In terms of investments, Waleczak sees asset holders with a greater risk appetite, because the younger generation is willing to take more risks, but in a controlled way.
Pawlak says he is optimistic about Poland’s wealth growth, and is advising clients not to focus on only one kind of asset, but abide by "the bigger the diversification, the better" motto.
In 2013, he will advise clients to look at exchange-traded funds (ETFs), "while using the family office as a partner who shows [clients] that to increase the security of an allocation, they can also buy assets outside of Poland."
This prospect is shared by UBS’s Dobak, who says that the competition, which is now often between local banks, "will have a greater international aspect and private banking clients will be looking for world class services," outside of Polish borders.

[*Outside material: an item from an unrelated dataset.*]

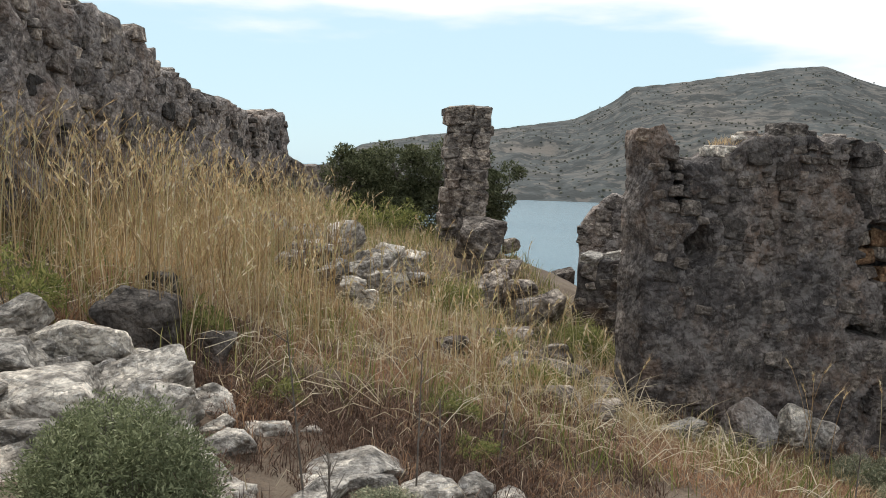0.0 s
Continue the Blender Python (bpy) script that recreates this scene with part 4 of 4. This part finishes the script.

Pawlak recommends local investors be aware of international markets such as South America, "where there is power for people to grow in their economies", and Asia, (excluding Japan) with India, Malaysia, Singapore and China topping the list, but he emits some reserve for the latter, "because it is not transparent".
The family office head also lists Great Britain and Norway, but says he would avoid allocating assets in other countries in Europe such as France.
"We are also helping clients not to be too emotional about buying gold, as they are generally scared of investing in the precious metal, as they consider it does not have a fundamental value," adds Pawlak.
Finally, the family office partner says he will also advise clients to follow the return to equity trend and look at HFT (high-frequency trading, or algorithmic funds) which was left untapped, but strongly warns to stay clear of investing in fixed income.
Poland’s success might not have been foreseen on St Andrew’s eve before 1989, but as more wealthy Poles increase their financial sophistication, wealth managers have plenty of work to get on with.